Workaround: Establish a regular review and update cycle. Assign dedicated personnel or a team to maintain the data dictionary. Use automated tools to flag outdated entries and prompt updates.
You can successfully create and maintain a comprehensive and effective data dictionary by anticipating challenges and implementing their workarounds. This effort will ultimately lead to improved data governance, better decision-making, and enhanced operational efficiency.
Conclusion
Creating a data dictionary is a foundational step in achieving robust data management and governance. This article has provided a comprehensive guide on how to make a data dictionary, covering essential steps. These include identifying the scope, gathering data elements, defining standards, and implementing and regularly updating the data dictionary. By following these steps, you can ensure that your organization's data is well-organized, consistent, and accessible.

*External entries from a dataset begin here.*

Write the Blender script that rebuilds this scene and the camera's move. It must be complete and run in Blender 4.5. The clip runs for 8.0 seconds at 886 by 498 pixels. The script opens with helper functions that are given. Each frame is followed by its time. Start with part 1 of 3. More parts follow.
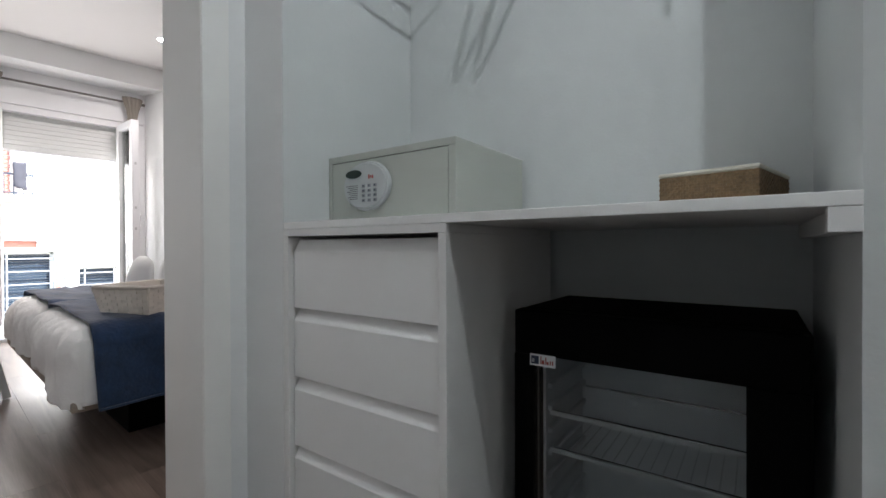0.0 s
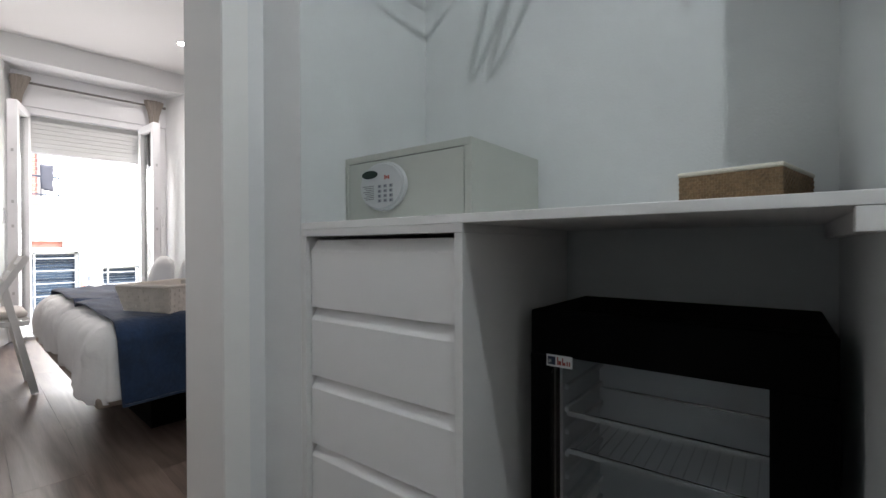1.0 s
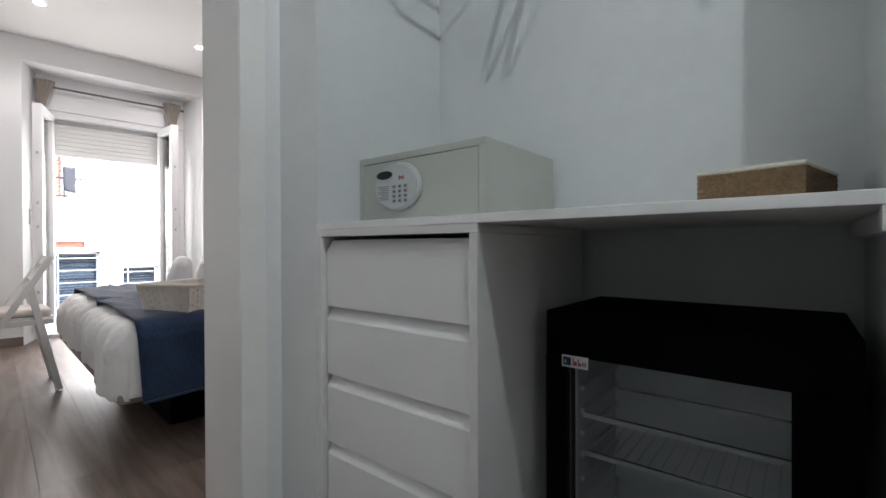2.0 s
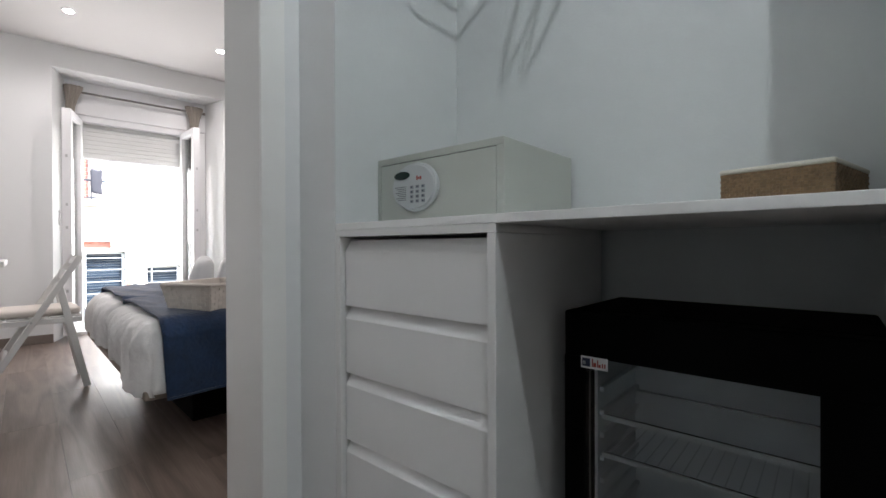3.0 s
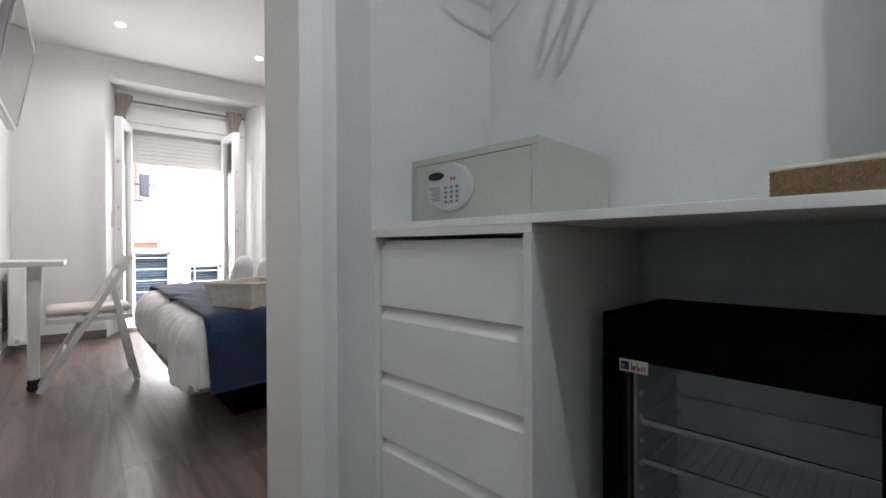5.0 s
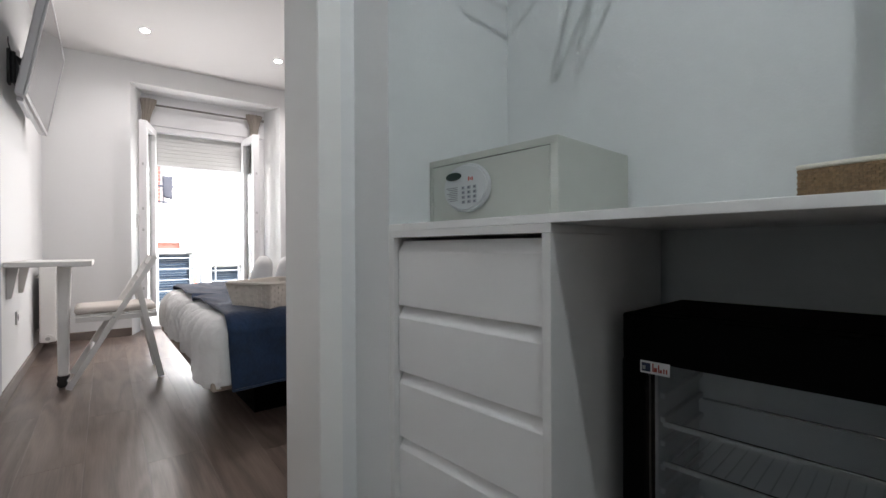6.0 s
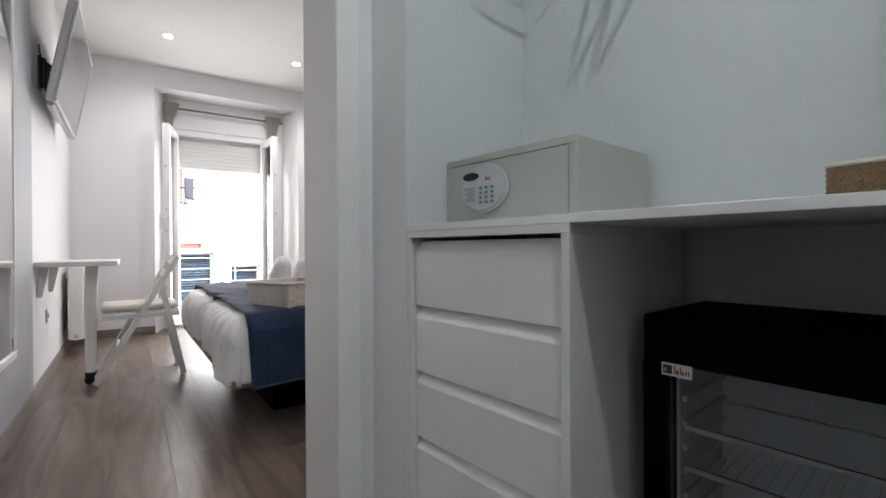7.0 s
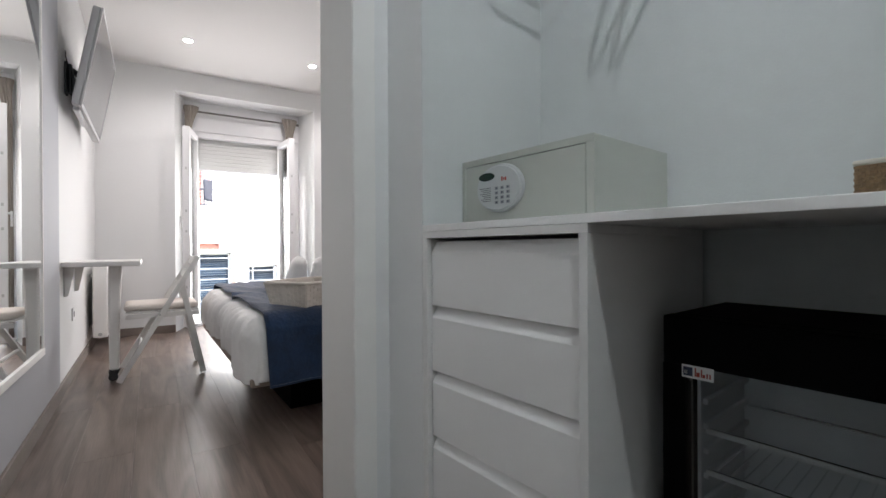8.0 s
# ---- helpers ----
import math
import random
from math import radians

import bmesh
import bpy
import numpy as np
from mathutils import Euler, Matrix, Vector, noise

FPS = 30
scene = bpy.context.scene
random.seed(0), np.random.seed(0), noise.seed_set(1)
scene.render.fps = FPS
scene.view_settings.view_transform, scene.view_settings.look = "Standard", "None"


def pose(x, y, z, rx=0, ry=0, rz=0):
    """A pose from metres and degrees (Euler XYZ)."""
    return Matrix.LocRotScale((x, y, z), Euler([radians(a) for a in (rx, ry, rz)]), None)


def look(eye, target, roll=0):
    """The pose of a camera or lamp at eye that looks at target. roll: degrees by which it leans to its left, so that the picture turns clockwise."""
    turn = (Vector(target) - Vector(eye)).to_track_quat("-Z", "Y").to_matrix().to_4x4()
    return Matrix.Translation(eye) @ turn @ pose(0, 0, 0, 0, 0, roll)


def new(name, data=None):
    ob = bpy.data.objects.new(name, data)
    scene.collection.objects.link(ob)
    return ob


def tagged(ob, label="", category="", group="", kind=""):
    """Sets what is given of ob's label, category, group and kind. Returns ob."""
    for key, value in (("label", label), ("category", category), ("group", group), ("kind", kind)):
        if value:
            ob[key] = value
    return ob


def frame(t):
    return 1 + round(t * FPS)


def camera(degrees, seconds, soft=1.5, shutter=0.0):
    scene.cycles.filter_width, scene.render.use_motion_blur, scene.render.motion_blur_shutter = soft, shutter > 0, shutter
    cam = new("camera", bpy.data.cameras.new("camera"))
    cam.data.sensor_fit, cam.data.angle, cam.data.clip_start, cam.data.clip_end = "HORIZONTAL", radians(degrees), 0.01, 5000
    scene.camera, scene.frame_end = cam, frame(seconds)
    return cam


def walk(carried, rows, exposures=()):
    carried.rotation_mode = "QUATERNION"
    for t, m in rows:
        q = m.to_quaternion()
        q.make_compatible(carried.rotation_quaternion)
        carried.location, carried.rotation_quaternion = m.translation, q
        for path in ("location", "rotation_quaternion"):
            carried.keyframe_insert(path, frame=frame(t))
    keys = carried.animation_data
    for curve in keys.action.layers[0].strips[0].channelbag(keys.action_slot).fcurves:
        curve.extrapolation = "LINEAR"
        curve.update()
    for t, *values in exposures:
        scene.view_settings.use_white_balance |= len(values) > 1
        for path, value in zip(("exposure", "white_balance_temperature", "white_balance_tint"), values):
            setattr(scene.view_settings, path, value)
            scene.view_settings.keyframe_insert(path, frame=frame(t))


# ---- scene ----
cam = camera(90.65, 8.0, soft=1.5)
EYE = 0.82
# seconds, x, y, yaw, pitch, roll
PATH = [
    (0.0, -0.0000, 0.0000, -54.31, -0.33, 0.20),
    (0.5, -0.0020, 0.0011, -53.41, -0.33, 0.21),
    (1.0, -0.0039, 0.0022, -52.46, -0.32, 0.21),
    (1.5, -0.0059, 0.0033, -51.71, -0.32, 0.22),
    (3.0, -0.0118, 0.0067, -48.72, -0.29, 0.24),
    (3.5, -0.0138, 0.0078, -47.80, -0.28, 0.25),
    (4.0, -0.0158, 0.0089, -46.75, -0.27, 0.26),
    (4.5, -0.0178, 0.0100, -45.72, -0.25, 0.26),
    (6.0, -0.0237, 0.0134, -42.60, -0.20, 0.29),
    (6.5, -0.0257, 0.0145, -41.56, -0.18, 0.29),
    (7.0, -0.0276, 0.0156, -40.55, -0.16, 0.30),
    (7.5, -0.0296, 0.0167, -39.69, -0.14, 0.31),
    (8.0, -0.0316, 0.0179, -38.69, -0.11, 0.32),
]
walk(cam, [(t, pose(x, y, EYE, 90 + p, r, yaw)) for t, x, y, yaw, p, r in PATH], exposures=[(0.0, 2.7), (8.0, 2.7)])

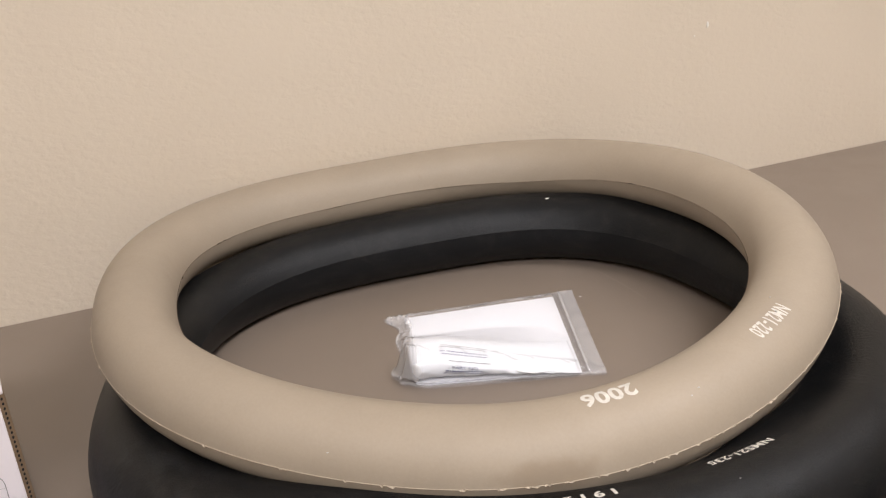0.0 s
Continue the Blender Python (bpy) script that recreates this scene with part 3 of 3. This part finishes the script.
def arc(cx, cz, r, a0, a1, n=48, end=True):
    return [(cx + r * math.cos(radians(a0 + (a1 - a0) * i / (n if end else n))), cz + r * math.sin(radians(a0 + (a1 - a0) * i / n))) for i in range(n + (1 if end else 0))]


def rounded(x0, x1, z0, z1, r):
    return arc(x1 - r, z1 - r, r, 90, 0, 8) + arc(x1 - r, z0 + r, r, 0, -90, 8) + arc(x0 + r, z0 + r, r, -90, -180, 8) + arc(x0 + r, z1 - r, r, 180, 90, 8)


def face_print(name, bm, mat, label=""):
    return part(name, on_face(bm, 0, 0), mat, carton, label)


def dial(cx, cz, words, arrow):
    bm = outline_print(arc(cx, cz, 0.0205, 0, 360, 64, False), 0.0011)
    face_print("dial_ring", bm, INK_BLACK, "printed black dial ring")
    bm = bmesh.new()
    for i in range(72):
        a = 2 * math.pi * i / 72
        d, s = Vector((math.cos(a), math.sin(a))), Vector((-math.sin(a), math.cos(a))) * 0.0004
        vs = [bm.verts.new((cx + q.x, cz + q.y, 0)) for q in (d * 0.0208 - s, d * 0.0218 - s, d * 0.0218 + s, d * 0.0208 + s)]
        bm.faces.new(vs)
    face_print("dial_teeth", bm, INK_BLACK)
    face_print("dial_inner", outline_print(arc(cx, cz, 0.0143, 0, 360, 48, False), 0.0004), INK_GREY)
    for k, w in enumerate(words):
        bm = letters(w, 0.0029, 0.98 if len(w) < 8 else 0.88, 0.025, 0, 0)
        face_print("dial_words", on_face_shift(bm, cx, cz + 0.0022 - 0.0042 * k), INK_RED, "red printed words")
    if arrow:
        bm = outline_print(arc(cx, cz, 0.0182, -22, 28, 14), 0.0052, False)
        face_print("gap_mark", bm, INK_BLACK, "solid black gap mark")
        bm = bmesh.new()
        for tip, back in ((0.0052, 0.0022), (-0.0052, -0.0022)):
            vs = [bm.verts.new((cx + 0.0184 + dx, cz + 0.001 + dz, 0.0)) for dx, dz in ((0, tip), (0.0016, back), (-0.0016, back))]
            bm.faces.new(vs)
        vs = [bm.verts.new((cx + 0.0184 + dx, cz + 0.001 + dz, 0.0)) for dx, dz in ((-0.0005, -0.0025), (0.0005, -0.0025), (0.0005, 0.0025), (-0.0005, 0.0025))]
        bm.faces.new(vs)
        ob = face_print("gap_arrow", bm, CARD, "white double arrow")
        ob.location.y -= 0.0003
    else:
        for a in (33, -12):
            d = Vector((math.cos(radians(a)), math.sin(radians(a))))
            face_print("wedge_mark", outline_print([(cx + d.x * 0.0146, cz + d.y * 0.0146), (cx + d.x * 0.0205, cz + d.y * 0.0205)], 0.0008, False), INK_BLACK)


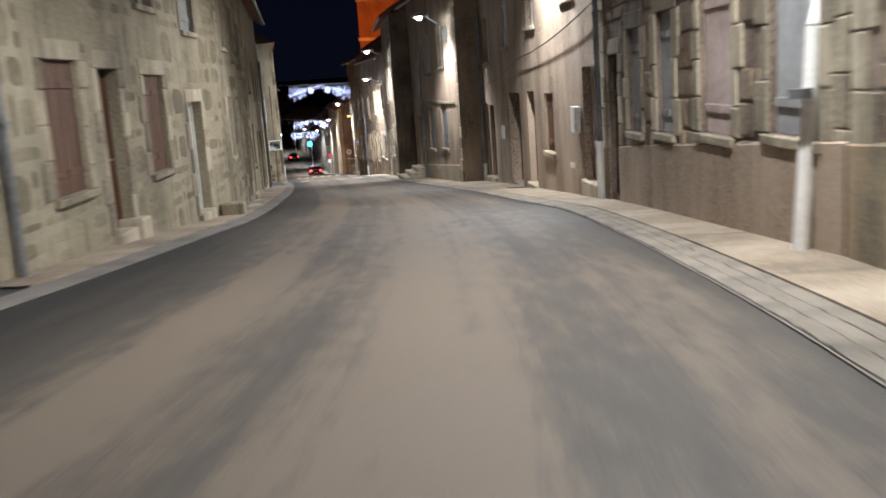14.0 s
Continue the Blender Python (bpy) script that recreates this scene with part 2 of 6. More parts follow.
RENDER_CREAM = surface("cream_render", [(0.16, 0.138, 0.092), (0.31, 0.27, 0.19), (0.4, 0.355, 0.265)], 0.92, 26, 0.6, 0.35, streak=0.3)
RENDER_BROWN = surface("brown_render", [(0.09, 0.066, 0.05), (0.2, 0.152, 0.118), (0.28, 0.22, 0.175)], 0.92, 26, 0.6, 0.35, streak=0.55)
# brown render darkened to paint in the shade of a barely lit gable
SHADED_RENDER = surface("shaded_brown_render", [(0.03, 0.022, 0.016), (0.075, 0.052, 0.036), (0.13, 0.092, 0.066)], 0.93, 22, 0.7, 0.4, stretch=(1.4, 1, 0.35))
RENDER_PALE = surface("pale_cement_render", [(0.2, 0.196, 0.186), (0.4, 0.395, 0.38), (0.52, 0.515, 0.5)], 0.92, 26, 0.5, 0.35, stretch=(1, 0.6, 1.3), streak=0.35, stain_amount=0.75)
DRY_LEAF = surface("dry_golden_leaf", [(0.09, 0.055, 0.015), (0.22, 0.14, 0.04), (0.32, 0.22, 0.08)], 0.6, 10, 3, 0.1, random_tint=0.6)
RENDER_BEIGE = surface("beige_render", [(0.12, 0.086, 0.06), (0.32, 0.245, 0.18), (0.42, 0.33, 0.25)], 0.92, 26, 1.1, 0.35, stretch=(1, 1, 0.4), streak=0.2)
RENDER_RED = surface("red_brown_render", [(0.075, 0.042, 0.029), (0.16, 0.09, 0.062), (0.22, 0.13, 0.09)], 0.92, 26, 0.5, 0.35)
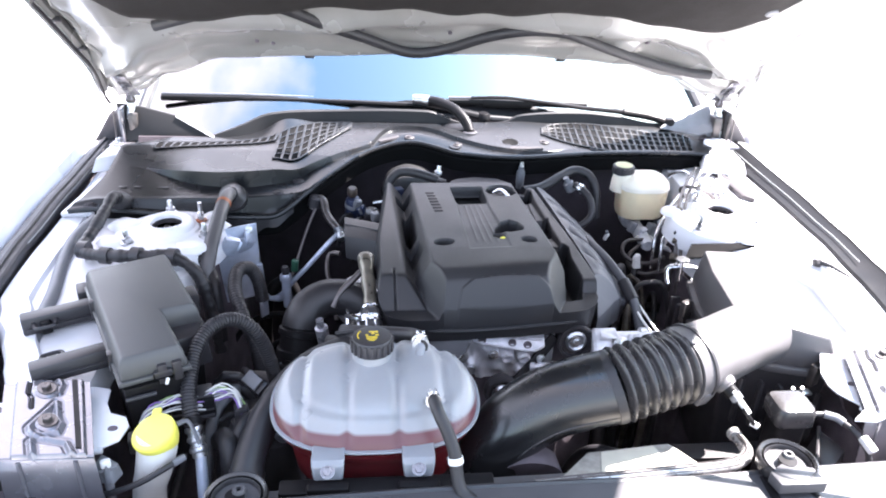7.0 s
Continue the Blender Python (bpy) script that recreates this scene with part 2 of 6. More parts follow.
def tank_material():
    """Milky tank plastic, with pink coolant showing through below the filling level."""
    m = material("tank_plastic", (0.27, 0.28, 0.295), 0.34, vary=0.06, scale=18, fine=500, bump=0.13, subsurface=0.25, coat=0.35)
    m.node_tree.nodes["Principled BSDF"].inputs["Coat Roughness"].default_value = 0.3
    n, l = m.node_tree.nodes, m.node_tree.links
    b = n["Principled BSDF"]
    link = b.inputs["Base Color"].links[0]
    plain = link.from_socket
    tc = n.new("ShaderNodeTexCoord")
    sep = n.new("ShaderNodeSeparateXYZ")
    l.new(tc.outputs["Object"], sep.inputs[0])
    level = n.new("ShaderNodeMapRange")
    level.inputs["From Min"].default_value, level.inputs["From Max"].default_value = 0.9836, 0.9800
    l.new(sep.outputs["Z"], level.inputs["Value"])
    mixer = n.new("ShaderNodeMixRGB")
    mixer.inputs[2].default_value = (0.115, 0.037, 0.044, 1)
    l.new(level.outputs[0], mixer.inputs[0])
    l.new(plain, mixer.inputs[1])
    l.new(mixer.outputs[0], b.inputs["Base Color"])
    return m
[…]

Investing time and effort in creating and maintaining a data dictionary will significantly boost your data management in the long run. It provides a solid foundation for data-driven decision-making and ensures regulatory compliance.
Frequently Asked Questions
Who uses a data dictionary?
A data dictionary is used by various stakeholders within an organization, including data engineers, database administrators, data scientists, and business analysts. It serves as a valuable resource for understanding and utilizing data effectively.
How does a business glossary differ from a data dictionary?
A business glossary defines and standardizes business terms and concepts used across an organization, ensuring everyone has a common understanding. On the other hand, a data dictionary provides detailed technical information about the data elements in a database, such as data types, relationships, and sources.
What are the advantages of a data dictionary?
A data dictionary offers several advantages, including improved data consistency, enhanced data quality, better data governance, and streamlined communication among stakeholders. It serves as a central reference point that helps standardize definitions, reduce ambiguity, and ensure that everyone understands and uses data effectively.